Young homeowners are finding themselves in increasing levels of debt, new figures show. In a study published by the National Centre for Social Research and the International Longevity Centre, the typical sum spent on a property by Britons aged 25 to 34 was 65,000 pounds in 1995 - however the value of homes bought by people in this age group had increased to 167,000 pounds by 2005. The study also stated that such consumers appear to be in a better financial situation now in comparison to the mid-90s due to their greater net wealth - with this being spurred by property prices growing above the rate of inflation. However, despite such statistics the study also pointed to an increased difficulty on the part of the young in handling their finances, as the average mortgage debt was revealed to have doubled over the space of the ten years.
Homeowners in this age bracket had a typical mortgage debt of about 50,000 pounds in 1995, yet ten years later this figure had risen to some 94,000 pounds. And in turn rising levels of mortgage debt could well affect their ability to service other areas of their finances such as utility bills and loans. Away from mortgages, young people were also shown to face rising levels of debt.
In 1995 the average household headed by a 25 to 34-year-old owed 2,400 pounds via secured loans, credit cards and other forms of borrowing. But for those in this age group in 2005 this figure increased to 4,600 pounds. In addition, such consumers could be set for a tougher financial future as rising property costs mean they are putting less money away for retirement. Just over a quarter (26 per cent) of respondents were making contributions into a pension scheme in 1995, however over the course of the following ten years this proportion had fallen to 13 per cent. Commenting on the findings, James Lloyd, co-author of the report, said: "The average 30-year-old now has more total wealth. This is mostly because property wealth and mortgages have doubled in size.

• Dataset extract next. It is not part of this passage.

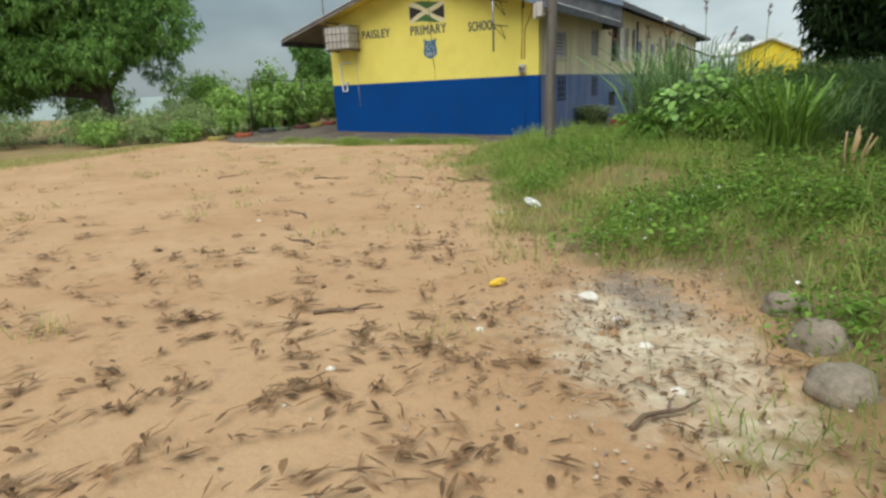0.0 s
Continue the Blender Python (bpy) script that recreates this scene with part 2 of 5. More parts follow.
M = {
    "yellow": material("yellow_wall_paint", (0.735, 0.64, 0.145), (0.685, 0.585, 0.13), 0.9, 0.8, bump=0.25, bump_scale=30, fine=0.04, stain=(0.52, 0.40, 0.08), stain_amount=0.3, spec=0.2),
    "yellow_side": material("weathered_yellow_paint", (0.80, 0.72, 0.44), (0.68, 0.62, 0.42), 1.1, 0.85, bump=0.3, bump_scale=30, fine=0.06, stain=(0.20, 0.17, 0.12), stain_scale=1.7, stain_amount=0.65, stretch=(2.2, 2.2, 0.2)),
    "yellow_far": material("bright_yellow_paint", (0.80, 0.62, 0.03), (0.74, 0.56, 0.03), 0.7, 0.7, bump=0.15, fine=0.03, stain=(0.6, 0.45, 0.04), stain_amount=0.25),
    "blue": material("blue_wall_paint", (0.002, 0.051, 0.215), (0.002, 0.044, 0.185), 1.0, 0.75, bump=0.25, bump_scale=30, fine=0.05, stain=(0.008, 0.06, 0.195), stain_scale=2.0, stain_amount=0.5, spec=0.08),
    "blue_side": material("weathered_blue_paint", (0.07, 0.13, 0.30), (0.15, 0.19, 0.31), 1.2, 0.8, bump=0.3, bump_scale=30, fine=0.06, stain=(0.13, 0.13, 0.15), stain_scale=1.7, stain_amount=0.7, stretch=(1.5, 1.5, 0.5)),
    "blue_step": material("blue_step_paint", (0.005, 0.020, 0.085), (0.008, 0.026, 0.08), 2.0, 0.7, fine=0.05, stain=(0.05, 0.07, 0.12), stain_amount=0.4),
    "fascia": material("blue_grey_fascia_paint", (0.12, 0.17, 0.25), (0.17, 0.21, 0.27), 2.5, 0.7, fine=0.08, stain=(0.24, 0.24, 0.24), stain_amount=0.5),
    "fascia_worn": material("worn_grey_board", (0.15, 0.14, 0.135), (0.22, 0.205, 0.19), 3.0, 0.8, fine=0.1, stain=(0.08, 0.07, 0.065), stain_amount=0.6),
    "fascia_dark": material("dark_weathered_board", (0.06, 0.065, 0.075), (0.10, 0.10, 0.10), 3.0, 0.8, fine=0.1),
    "soffit": material("stained_soffit_board", (0.24, 0.20, 0.16), (0.17, 0.14, 0.12), 1.5, 0.9, fine=0.08, stain=(0.08, 0.07, 0.06), stain_amount=0.5),
    "yellow_soffit": material("yellow_soffit_paint", (0.735, 0.62, 0.145), (0.66, 0.54, 0.13), 1.0, 0.85, bump=0.2, fine=0.05, stain=(0.40, 0.29, 0.08), stain_scale=1.4, stain_amount=0.5, spec=0.15),
    "zinc": material("galvanised_roof_sheet", (0.56, 0.57, 0.56), (0.46, 0.47, 0.47), 1.2, 0.5, 0.2, bump=0.1, fine=0.05, stain=(0.28, 0.24, 0.21), stain_amount=0.45),
    "zinc_white": material("pale_roof_sheet", (0.82, 0.82, 0.80), (0.74, 0.74, 0.73), 1.2, 0.5, 0.0, bump=0.1, fine=0.04),
    "concrete": material("worn_concrete", (0.096, 0.077, 0.059), (0.138, 0.113, 0.088), 0.8, 0.95, bump=0.9, bump_scale=28, fine=0.3, stain=(0.046, 0.038, 0.03), stain_scale=0.9, stain_amount=0.9, spec=0.15, flecks=(0.32, 0.28, 0.23)),
    "slab": material("sandy_concrete_slab", (0.185, 0.135, 0.092), (0.145, 0.112, 0.082), 1.1, 0.95, bump=0.6, bump_scale=40, fine=0.22, stain=(0.10, 0.085, 0.065), stain_amount=0.5),
    "plinth": material("grey_plinth_render", (0.36, 0.35, 0.33), (0.30, 0.29, 0.28), 1.5, 0.9, fine=0.08),
    "wood": material("weathered_pole_wood", (0.115, 0.10, 0.085), (0.175, 0.16, 0.14), 5.0, 0.9, bump=0.8, bump_scale=16, fine=0.2, stain=(0.07, 0.055, 0.045), stain_scale=3.0, stain_amount=0.6, stretch=(4, 4, 0.22)),
    "metal": material("galvanised_pipe", (0.36, 0.37, 0.38), (0.28, 0.28, 0.29), 6.0, 0.45, 0.7, bump=0.05, fine=0.06),
    "dark_metal": material("dark_painted_steel", (0.05, 0.05, 0.055), (0.09, 0.08, 0.075), 5.0, 0.6, 0.3, bump=0.1, fine=0.1),
    "rust": material("brown_painted_conduit", (0.45, 0.33, 0.07), (0.37, 0.26, 0.06), 4.0, 0.7, 0.1, bump=0.1, fine=0.1),
    "white": material("white_plastic", (0.72, 0.72, 0.69), (0.65, 0.65, 0.62), 3.0, 0.5, bump=0.05, fine=0.03),
    "white_worn": material("worn_white_enamel", (0.52, 0.49, 0.45), (0.42, 0.39, 0.355), 3.0, 0.55, bump=0.1, fine=0.06, stain=(0.3, 0.22, 0.16), stain_scale=4.0, stain_amount=0.5),
    "cream_glass": material("cream_lamp_glass", (0.68, 0.65, 0.54), (0.6, 0.57, 0.46), 4.0, 0.3, bump=0.0, fine=0.02),
    "louvre": material("pale_louvre_blade", (0.72, 0.71, 0.68), (0.6, 0.59, 0.56), 2.0, 0.6, bump=0.1, fine=0.05, stain=(0.25, 0.22, 0.19), stain_amount=0.5),
    # near-black that stands for unlit interiors; also the black of the meter dial
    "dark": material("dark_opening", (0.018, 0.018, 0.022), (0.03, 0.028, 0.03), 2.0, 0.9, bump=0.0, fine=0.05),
    "black_paint": material("black_flag_paint", (0.018, 0.018, 0.016), (0.025, 0.024, 0.02), 2.0, 0.7, bump=0.1, fine=0.06),
    "green_paint": material("green_flag_paint", (0.055, 0.13, 0.035), (0.065, 0.14, 0.045), 2.0, 0.75, bump=0.1, fine=0.05),
    "cream_paint": material("cream_flag_paint", (0.66, 0.60, 0.38), (0.6, 0.54, 0.34), 2.0, 0.75, bump=0.1, fine=0.04),
    "letter": material("slate_letter_paint", (0.075, 0.088, 0.08), (0.095, 0.105, 0.085), 3.0, 0.75, bump=0.1, fine=0.06),
    "crest": material("crest_blue_paint", (0.05, 0.12, 0.21), (0.06, 0.13, 0.20), 3.0, 0.7, bump=0.1, fine=0.05),
    "crest_line": material("crest_pale_paint", (0.42, 0.52, 0.56), None, 3.0, 0.7, bump=0.1, fine=0.05),
    "cable": material("black_cable", (0.02, 0.02, 0.022), None, 3.0, 0.6, bump=0.0, fine=0.05),
    "crack": material("dark_cable_on_wall", (0.09, 0.07, 0.03), (0.14, 0.11, 0.05), 5.0, 0.8, bump=0.1, fine=0.1),
    "soil": material("planter_soil", (0.075, 0.05, 0.035), (0.11, 0.08, 0.055), 6.0, 1.0, bump=0.7, fine=0.25),
    "rock": material("grey_field_stone", (0.21, 0.17, 0.125), (0.28, 0.23, 0.175), 5.0, 0.95, bump=0.8, bump_scale=25, fine=0.2, stain=(0.11, 0.10, 0.07), stain_amount=0.5),
    "lime": material("white_marl_lump", (0.68, 0.64, 0.55), (0.58, 0.53, 0.45), 8.0, 0.95, bump=0.5, fine=0.1),
    "rubble": material("grey_marl_rubble", (0.46, 0.42, 0.36), (0.34, 0.30, 0.25), 9.0, 0.95, bump=0.6, fine=0.15),
    "grit": material("loose_grit", (0.38, 0.32, 0.25), (0.22, 0.17, 0.12), 30.0, 0.95, bump=0.0, fine=0.0, per_island=0.6),
    "clod": material("dry_brown_earth", (0.21, 0.125, 0.065), (0.30, 0.19, 0.105), 8.0, 1.0, bump=0.0, fine=0.0, per_island=0.4),
    "litter": material("white_plastic_litter", (0.78, 0.78, 0.76), (0.7, 0.7, 0.69), 6.0, 0.5, bump=0.1, fine=0.03),
    "peel": material("yellow_peel", (0.68, 0.46, 0.04), (0.55, 0.36, 0.04), 8.0, 0.6, bump=0.2, fine=0.1),
    "dead_leaf": material("dead_brown_leaf", (0.12, 0.062, 0.028), (0.215, 0.125, 0.06), 12.0, 0.9, bump=0.2, fine=0.15, per_island=0.5),
    "twig": material("dry_twig_bark", (0.14, 0.09, 0.055), (0.20, 0.145, 0.10), 12.0, 0.95, bump=0.4, fine=0.2, per_object=0.25),
    "straw": material("dry_straw_stalk", (0.50, 0.38, 0.20), (0.42, 0.30, 0.15), 9.0, 0.85, bump=0.1, fine=0.1, per_island=0.2),
    "bark": material("dark_tree_bark", (0.075, 0.06, 0.048), (0.12, 0.10, 0.08), 5.0, 0.95, bump=0.9, bump_scale=18, fine=0.2, stretch=(2, 2, 0.5)),
    "grass": material("verge_grass_blade", (0.175, 0.265, 0.046), (0.27, 0.345, 0.075), 0.9, 0.7, bump=0.0, fine=0.0, stain=(0.38, 0.32, 0.12), stain_scale=1.1, stain_amount=0.65, per_island=0.35, translucent=0.3),
    "weed": material("bright_weed_leaf", (0.105, 0.215, 0.028), (0.20, 0.33, 0.055), 1.4, 0.6, bump=0.0, fine=0.0, per_island=0.5, translucent=0.3),
    "dry_grass": material("yellowing_grass_blade", (0.40, 0.36, 0.14), (0.32, 0.33, 0.10), 1.2, 0.8, bump=0.0, fine=0.0, per_island=0.35, translucent=0.25),
    # blade green lowered to carry the shade cast by the mango tree
    "tall_grass": material("shade_toned_guinea_grass", (0.05, 0.10, 0.022), (0.085, 0.15, 0.038), 0.7, 0.7, bump=0.0, fine=0.0, per_island=0.4, translucent=0.3),
    "cane": material("cane_blade", (0.16, 0.27, 0.09), (0.24, 0.36, 0.14), 1.5, 0.6, bump=0.0, fine=0.0, per_island=0.4, translucent=0.3),
    # darker than the leaf itself: the crown's own shade is in this colour
    "mango": material("shade_darkened_mango_leaf", (0.016, 0.036, 0.011), (0.024, 0.052, 0.015), 0.8, 0.75, bump=0.0, fine=0.0, per_island=0.5, translucent=0.12, spec=0.15),
    "mango_young": material("young_mango_leaf", (0.12, 0.25, 0.045), (0.17, 0.31, 0.06), 1.5, 0.55, bump=0.0, fine=0.0, per_island=0.4, translucent=0.3),
    "feather": material("light_tree_leaf", (0.14, 0.27, 0.06), (0.20, 0.35, 0.085), 0.6, 0.6, bump=0.0, fine=0.0, per_island=0.45, translucent=0.35),
    "bush": material("hedge_leaf", (0.21, 0.35, 0.08), (0.32, 0.47, 0.12), 0.5, 0.65, bump=0.0, fine=0.0, per_island=0.45, translucent=0.3),
    "bush_dark": material("dull_scrub_leaf", (0.23, 0.32, 0.12), (0.30, 0.39, 0.16), 0.5, 0.75, bump=0.0, fine=0.0, per_island=0.4, translucent=0.2),
    "far_leaf": material("far_tree_leaf", (0.065, 0.135, 0.06), (0.09, 0.17, 0.07), 0.6, 0.7, bump=0.0, fine=0.0, per_island=0.4, translucent=0.2, spec=0.2),
    "heart": material("heart_leaf", (0.17, 0.33, 0.07), (0.27, 0.44, 0.11), 2.5, 0.5, bump=0.1, fine=0.06, per_object=0.45, translucent=0.25),
    "croton": material("croton_leaf", (0.10, 0.22, 0.035), (0.20, 0.36, 0.06), 1.6, 0.45, bump=0.0, fine=0.0, per_island=0.45, translucent=0.25),
    "croton_yellow": material("yellow_croton_leaf", (0.58, 0.58, 0.08), (0.46, 0.52, 0.08), 2.5, 0.45, bump=0.0, fine=0.0, per_island=0.3, translucent=0.25),
    "spiky": material("variegated_strap_leaf", (0.17, 0.24, 0.09), (0.30, 0.33, 0.17), 6.0, 0.55, bump=0.0, fine=0.0, per_island=0.5, translucent=0.25),
    # pale blue-grey: distance haze is part of this base colour
    "hill": material("haze_tinted_hill", (0.24, 0.29, 0.28), (0.28, 0.33, 0.31), 0.03, 1.0, bump=0.0, fine=0.0),
    "meter": material("grey_meter_glass", (0.34, 0.33, 0.31), (0.28, 0.27, 0.26), 8.0, 0.25, bump=0.0, fine=0.03),
    "beige": material("beige_render", (0.50, 0.45, 0.34), (0.44, 0.39, 0.30), 1.0, 0.85, fine=0.05),
    "brown_roof": material("faded_red_roof", (0.22, 0.17, 0.15), (0.27, 0.22, 0.20), 1.5, 0.7, 0.1, fine=0.08),
    "tank": material("black_tank_plastic", (0.02, 0.02, 0.022), (0.03, 0.03, 0.032), 3.0, 0.5, bump=0.0, fine=0.04),
}
TYRE = {}
DULL = {}
for key, c in (("maroon", (0.16, 0.018, 0.018)), ("orange", (0.62, 0.13, 0.03)), ("green", (0.10, 0.42, 0.02)), ("dark_green", (0.03, 0.11, 0.055)),
               ("navy", (0.02, 0.07, 0.16)), ("red", (0.42, 0.06, 0.03)), ("yellow", (0.58, 0.46, 0.07)), ("black", (0.03, 0.035, 0.04)), ("pale_green", (0.13, 0.22, 0.08))):
    faded = tuple(v * 0.45 + 0.02 for v in c)
    DULL[key] = material("faded_" + key + "_tyre_paint", faded, tuple(v * 0.7 for v in faded), 4.0, 0.8, bump=0.3, bump_scale=35, fine=0.1, stain=(0.06, 0.055, 0.04), stain_scale=3.0, stain_amount=0.7)
    TYRE[key] = material(key + "_tyre_paint", c, tuple(v * 0.8 for v in c), 4.0, 0.6, bump=0.3, bump_scale=35, fine=0.06, stain=tuple(v * 0.55 + 0.04 for v in c), stain_scale=3.0, stain_amount=0.45)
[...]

This is probably a result of people putting down larger deposits after getting help from parents. But the average mortgage debt of younger house owners has increased more proportionally than their household income." As a result, Mr Lloyd claimed that the government needs to continue developing new financial advisory services - which could help consumers adopt a more responsible attitude towards managing their money and repaying loans - and study how living in debt "affects the behaviour and choices of younger cohorts". As a result, those concerned about how they will be able to handle a rising number of debts may wish to opt for a debt consolidation loan so as to reduce their monthly outgoings into one low-rate payment. Earlier this year, Derek Oakley, insolvency director for Debt Free Direct, reported that access to loans and other forms of credit keeps many people "going" and helps them to do things that they would not be able to do otherwise.
He added that as most Britons are able to make regular loan repayments, placing restrictions on borrowing could harm the majority of consumers.